— BEGIN Task input —
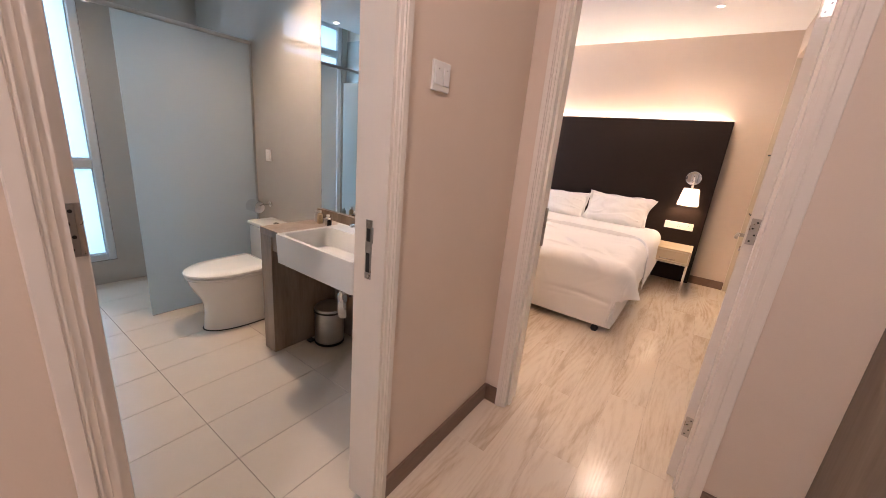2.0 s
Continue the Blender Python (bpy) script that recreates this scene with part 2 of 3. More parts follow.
— END Task input —
— BEGIN Task input —
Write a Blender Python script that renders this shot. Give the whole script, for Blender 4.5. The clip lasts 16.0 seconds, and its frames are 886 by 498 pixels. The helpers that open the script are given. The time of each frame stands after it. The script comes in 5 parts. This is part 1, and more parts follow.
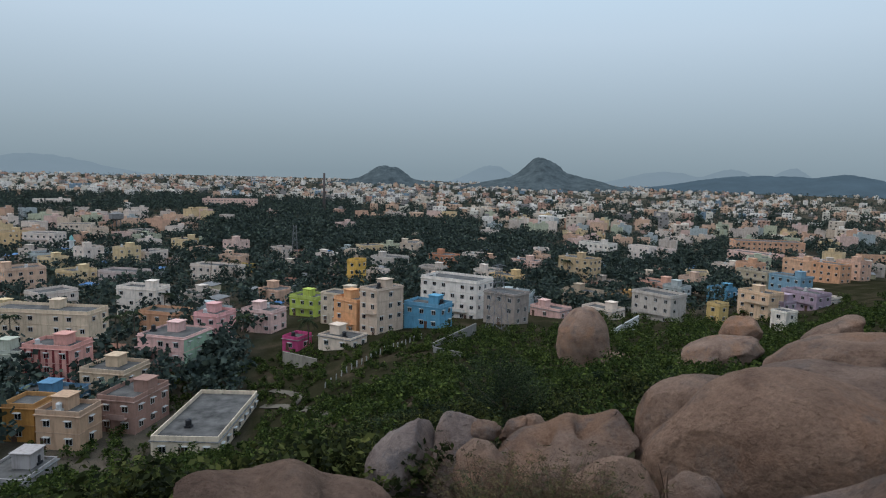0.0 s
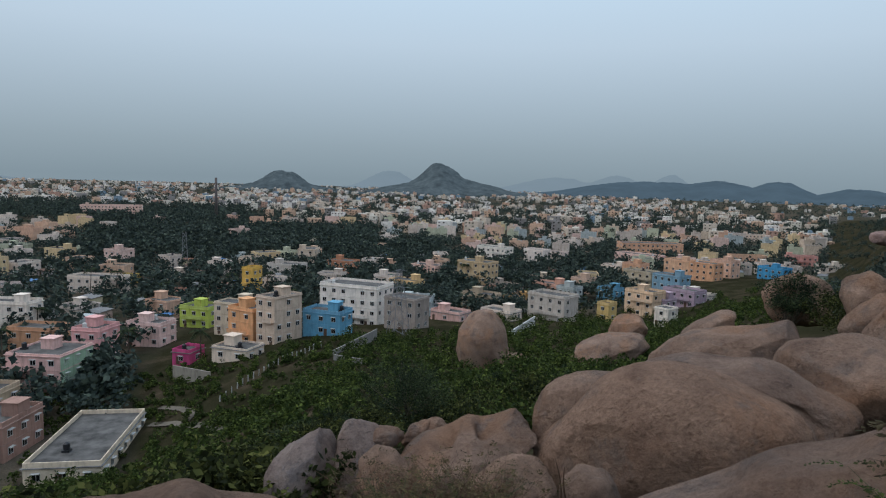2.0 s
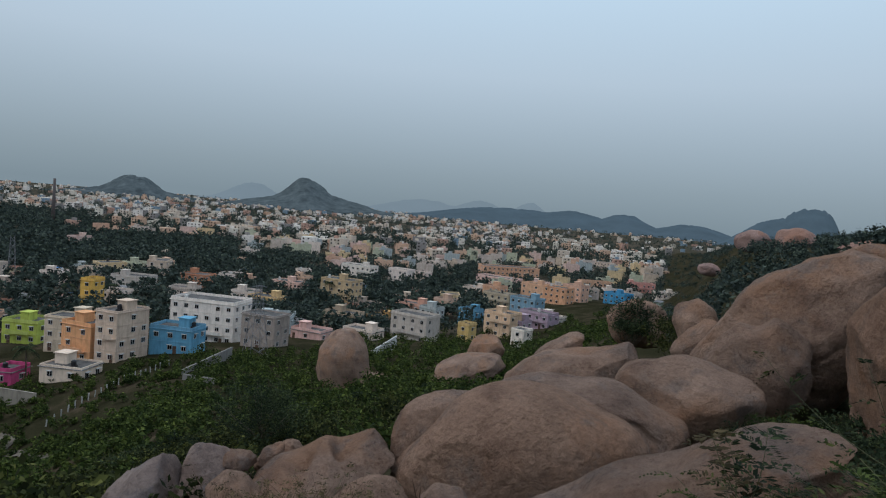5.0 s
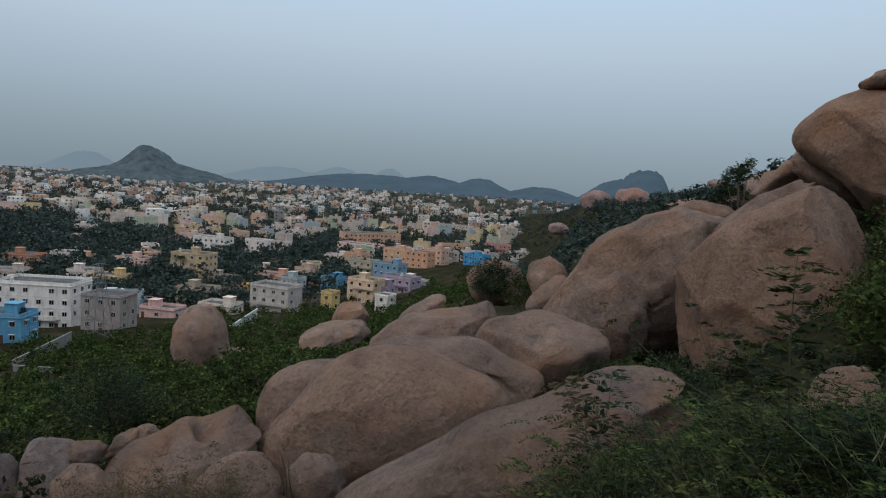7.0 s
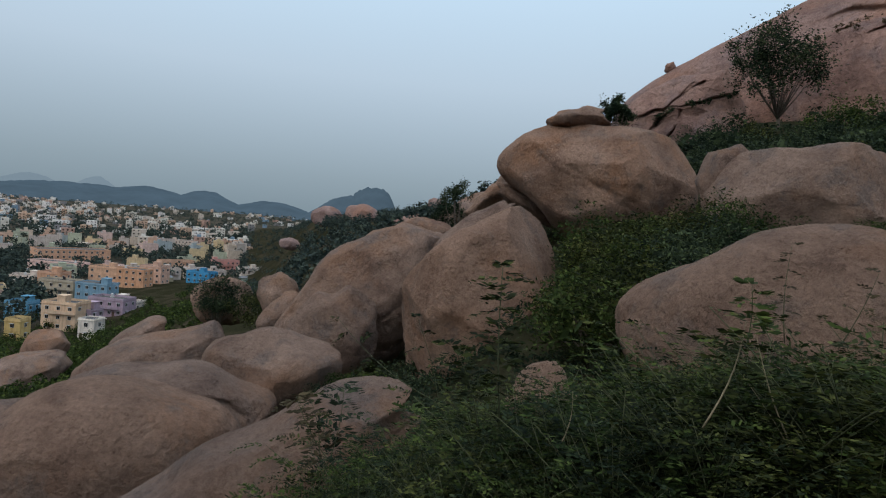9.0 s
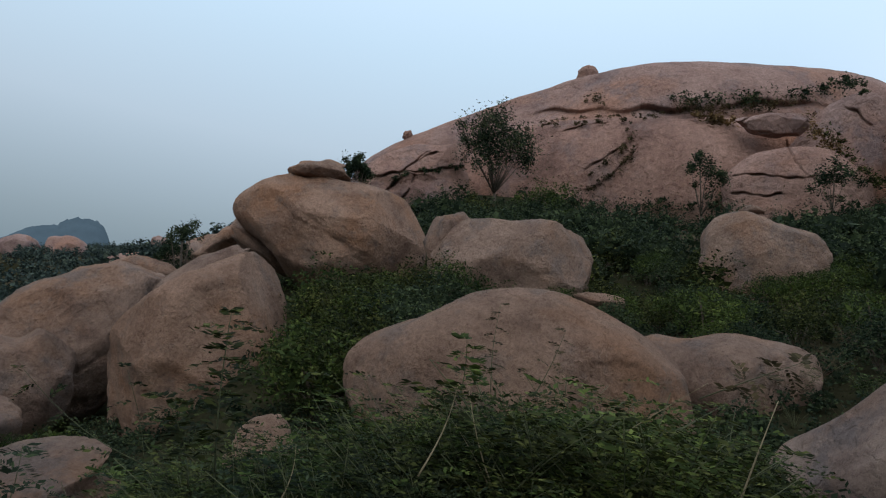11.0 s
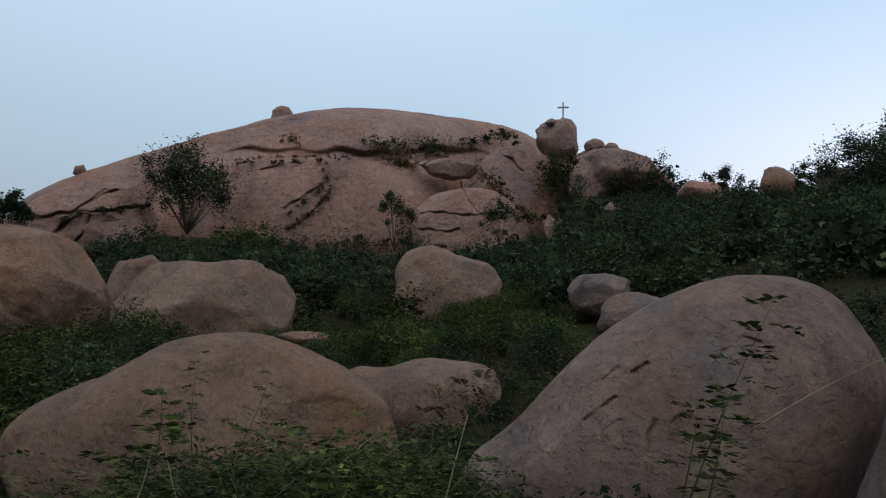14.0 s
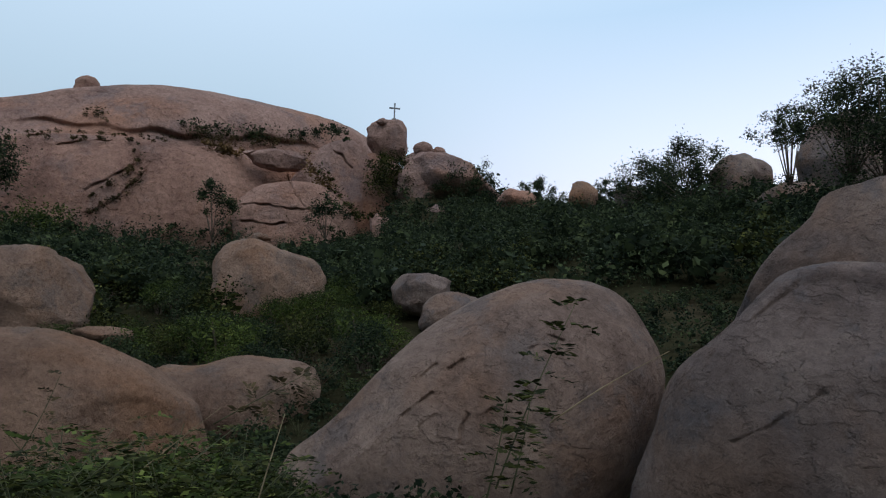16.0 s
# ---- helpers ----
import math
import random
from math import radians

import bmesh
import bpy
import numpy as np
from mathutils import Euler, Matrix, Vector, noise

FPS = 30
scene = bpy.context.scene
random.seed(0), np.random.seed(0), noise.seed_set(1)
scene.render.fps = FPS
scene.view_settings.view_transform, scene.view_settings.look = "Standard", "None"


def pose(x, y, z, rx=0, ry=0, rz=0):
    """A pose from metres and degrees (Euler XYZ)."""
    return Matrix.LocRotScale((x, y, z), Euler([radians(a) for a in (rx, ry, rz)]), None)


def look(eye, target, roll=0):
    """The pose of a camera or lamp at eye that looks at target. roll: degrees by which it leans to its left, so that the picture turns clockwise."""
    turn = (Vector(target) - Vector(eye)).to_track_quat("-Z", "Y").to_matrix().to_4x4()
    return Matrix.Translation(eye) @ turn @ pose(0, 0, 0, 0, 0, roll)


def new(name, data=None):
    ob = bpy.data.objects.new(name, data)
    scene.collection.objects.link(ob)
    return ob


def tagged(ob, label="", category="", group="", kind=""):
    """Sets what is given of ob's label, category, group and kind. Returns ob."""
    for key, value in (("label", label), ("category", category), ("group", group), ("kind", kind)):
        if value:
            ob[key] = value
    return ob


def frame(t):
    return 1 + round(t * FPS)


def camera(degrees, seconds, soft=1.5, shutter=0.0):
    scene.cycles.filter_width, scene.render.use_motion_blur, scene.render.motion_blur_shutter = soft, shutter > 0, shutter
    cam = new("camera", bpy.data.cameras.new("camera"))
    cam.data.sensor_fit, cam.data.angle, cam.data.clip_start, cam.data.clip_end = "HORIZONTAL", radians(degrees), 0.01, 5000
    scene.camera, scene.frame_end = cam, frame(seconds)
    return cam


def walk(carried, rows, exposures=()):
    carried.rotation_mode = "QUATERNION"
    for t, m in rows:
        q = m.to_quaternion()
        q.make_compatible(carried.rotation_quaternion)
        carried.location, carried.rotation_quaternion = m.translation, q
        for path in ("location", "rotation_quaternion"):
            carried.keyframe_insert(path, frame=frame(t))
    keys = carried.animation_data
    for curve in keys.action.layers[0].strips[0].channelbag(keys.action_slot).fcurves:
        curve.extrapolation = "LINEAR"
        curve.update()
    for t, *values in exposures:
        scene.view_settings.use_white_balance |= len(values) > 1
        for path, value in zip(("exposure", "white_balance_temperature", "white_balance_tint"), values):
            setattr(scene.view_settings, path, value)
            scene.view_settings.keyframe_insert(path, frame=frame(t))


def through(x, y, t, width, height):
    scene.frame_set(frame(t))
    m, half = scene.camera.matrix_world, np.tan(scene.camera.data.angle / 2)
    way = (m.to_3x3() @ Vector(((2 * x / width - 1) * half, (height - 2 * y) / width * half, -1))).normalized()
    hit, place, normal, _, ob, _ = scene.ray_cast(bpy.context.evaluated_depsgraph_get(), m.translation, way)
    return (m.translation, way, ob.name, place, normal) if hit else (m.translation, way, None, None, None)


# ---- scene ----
— END Task input —
— BEGIN Task input —
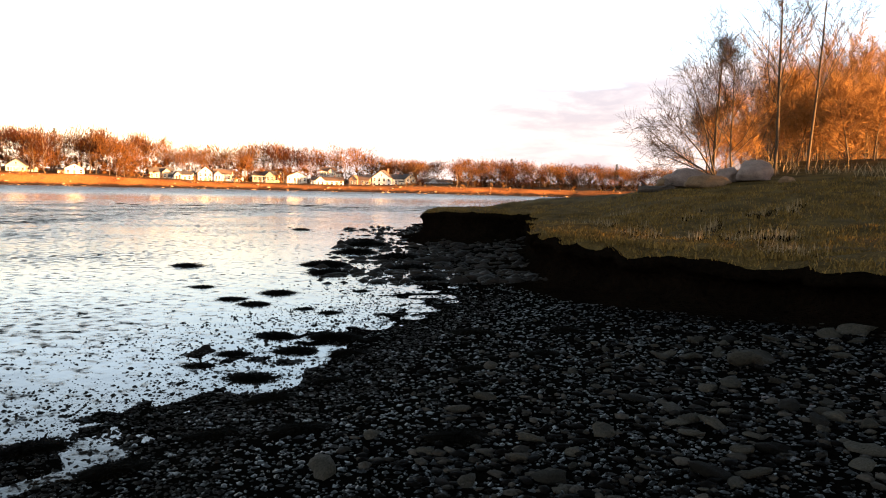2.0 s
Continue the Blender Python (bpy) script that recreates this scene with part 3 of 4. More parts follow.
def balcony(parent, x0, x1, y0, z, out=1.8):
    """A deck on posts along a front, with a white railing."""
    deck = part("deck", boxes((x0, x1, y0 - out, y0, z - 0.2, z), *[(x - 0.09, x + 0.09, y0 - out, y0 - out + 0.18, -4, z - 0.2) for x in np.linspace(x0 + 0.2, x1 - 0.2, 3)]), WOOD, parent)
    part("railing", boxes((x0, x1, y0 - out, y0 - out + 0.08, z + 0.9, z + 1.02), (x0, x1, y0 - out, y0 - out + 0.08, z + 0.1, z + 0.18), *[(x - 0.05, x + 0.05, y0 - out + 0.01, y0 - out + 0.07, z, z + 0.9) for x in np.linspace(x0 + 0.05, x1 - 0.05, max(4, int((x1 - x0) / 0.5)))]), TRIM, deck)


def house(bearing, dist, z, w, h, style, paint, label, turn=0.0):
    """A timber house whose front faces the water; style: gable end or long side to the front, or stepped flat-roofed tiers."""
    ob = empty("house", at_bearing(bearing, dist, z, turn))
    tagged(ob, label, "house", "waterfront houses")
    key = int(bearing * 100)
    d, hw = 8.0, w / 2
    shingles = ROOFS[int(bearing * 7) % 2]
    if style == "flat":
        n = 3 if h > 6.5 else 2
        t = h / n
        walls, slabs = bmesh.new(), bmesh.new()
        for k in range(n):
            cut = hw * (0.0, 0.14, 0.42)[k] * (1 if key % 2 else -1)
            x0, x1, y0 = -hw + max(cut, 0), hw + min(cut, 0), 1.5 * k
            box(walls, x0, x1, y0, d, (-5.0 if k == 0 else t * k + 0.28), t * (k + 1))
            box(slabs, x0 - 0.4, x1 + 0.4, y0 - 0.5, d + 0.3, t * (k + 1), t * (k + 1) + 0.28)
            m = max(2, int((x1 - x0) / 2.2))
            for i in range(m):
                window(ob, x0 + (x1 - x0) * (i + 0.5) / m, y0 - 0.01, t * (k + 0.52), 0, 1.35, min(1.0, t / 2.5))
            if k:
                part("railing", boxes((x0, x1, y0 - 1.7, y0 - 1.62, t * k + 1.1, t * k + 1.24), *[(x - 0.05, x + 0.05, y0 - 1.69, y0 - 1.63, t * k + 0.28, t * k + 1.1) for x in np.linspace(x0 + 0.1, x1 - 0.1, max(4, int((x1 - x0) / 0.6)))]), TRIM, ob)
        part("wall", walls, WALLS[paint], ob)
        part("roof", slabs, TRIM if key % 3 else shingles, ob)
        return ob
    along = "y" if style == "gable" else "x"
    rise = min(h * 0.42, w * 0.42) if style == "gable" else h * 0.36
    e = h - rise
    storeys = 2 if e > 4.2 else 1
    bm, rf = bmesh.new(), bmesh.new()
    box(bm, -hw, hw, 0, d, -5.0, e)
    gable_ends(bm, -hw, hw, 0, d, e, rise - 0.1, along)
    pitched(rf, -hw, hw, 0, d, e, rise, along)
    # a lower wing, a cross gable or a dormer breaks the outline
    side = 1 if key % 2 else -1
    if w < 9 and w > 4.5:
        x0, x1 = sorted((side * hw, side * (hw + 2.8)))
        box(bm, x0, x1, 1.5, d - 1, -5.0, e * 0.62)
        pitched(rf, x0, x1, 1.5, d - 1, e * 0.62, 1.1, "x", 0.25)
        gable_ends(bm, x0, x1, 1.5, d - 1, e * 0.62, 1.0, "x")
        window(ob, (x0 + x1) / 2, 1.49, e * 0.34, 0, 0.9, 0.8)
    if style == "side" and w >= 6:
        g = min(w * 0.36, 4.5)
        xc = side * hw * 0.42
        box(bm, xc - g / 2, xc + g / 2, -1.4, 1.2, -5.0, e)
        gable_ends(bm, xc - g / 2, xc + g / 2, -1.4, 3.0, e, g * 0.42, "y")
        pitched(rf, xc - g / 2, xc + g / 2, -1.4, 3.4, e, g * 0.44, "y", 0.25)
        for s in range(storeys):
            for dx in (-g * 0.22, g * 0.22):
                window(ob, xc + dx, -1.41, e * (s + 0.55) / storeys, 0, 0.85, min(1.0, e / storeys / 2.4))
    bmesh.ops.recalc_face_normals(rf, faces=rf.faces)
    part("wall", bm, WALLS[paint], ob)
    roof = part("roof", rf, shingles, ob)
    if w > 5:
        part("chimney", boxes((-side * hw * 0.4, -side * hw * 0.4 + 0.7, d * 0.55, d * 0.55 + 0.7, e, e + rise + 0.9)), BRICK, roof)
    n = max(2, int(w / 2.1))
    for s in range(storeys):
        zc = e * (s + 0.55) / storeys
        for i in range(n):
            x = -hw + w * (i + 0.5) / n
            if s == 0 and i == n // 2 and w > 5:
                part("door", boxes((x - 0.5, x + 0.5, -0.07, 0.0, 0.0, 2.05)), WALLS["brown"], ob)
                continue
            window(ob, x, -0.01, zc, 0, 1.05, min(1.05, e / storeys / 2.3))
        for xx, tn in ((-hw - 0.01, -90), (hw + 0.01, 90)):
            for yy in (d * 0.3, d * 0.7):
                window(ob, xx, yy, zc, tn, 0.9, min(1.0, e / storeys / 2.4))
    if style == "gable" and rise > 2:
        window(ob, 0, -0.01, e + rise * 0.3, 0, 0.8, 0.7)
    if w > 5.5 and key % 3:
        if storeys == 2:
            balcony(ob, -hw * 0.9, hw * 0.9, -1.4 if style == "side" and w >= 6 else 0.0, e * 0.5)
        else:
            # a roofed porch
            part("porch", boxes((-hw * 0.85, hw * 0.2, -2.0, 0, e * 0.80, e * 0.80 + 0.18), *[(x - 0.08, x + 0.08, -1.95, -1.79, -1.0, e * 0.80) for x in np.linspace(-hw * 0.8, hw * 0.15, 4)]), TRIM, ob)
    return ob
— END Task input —
Aim –
Take the line containing "scene.view_settings.use_white_balance |= len(values)" and the line containing "# ---- scene". Write out both and all lines between, exactly, and nothing more.

Written solution –
        scene.view_settings.use_white_balance |= len(values) > 1
        for path, value in zip(("exposure", "white_balance_temperature", "white_balance_tint"), values):
            setattr(scene.view_settings, path, value)
            scene.view_settings.keyframe_insert(path, frame=frame(t))


def through(x, y, t, width, height):
    scene.frame_set(frame(t))
    m, half = scene.camera.matrix_world, np.tan(scene.camera.data.angle / 2)
    way = (m.to_3x3() @ Vector(((2 * x / width - 1) * half, (height - 2 * y) / width * half, -1))).normalized()
    hit, place, normal, _, ob, _ = scene.ray_cast(bpy.context.evaluated_depsgraph_get(), m.translation, way)
    return (m.translation, way, ob.name, place, normal) if hit else (m.translation, way, None, None, None)


# ---- scene ----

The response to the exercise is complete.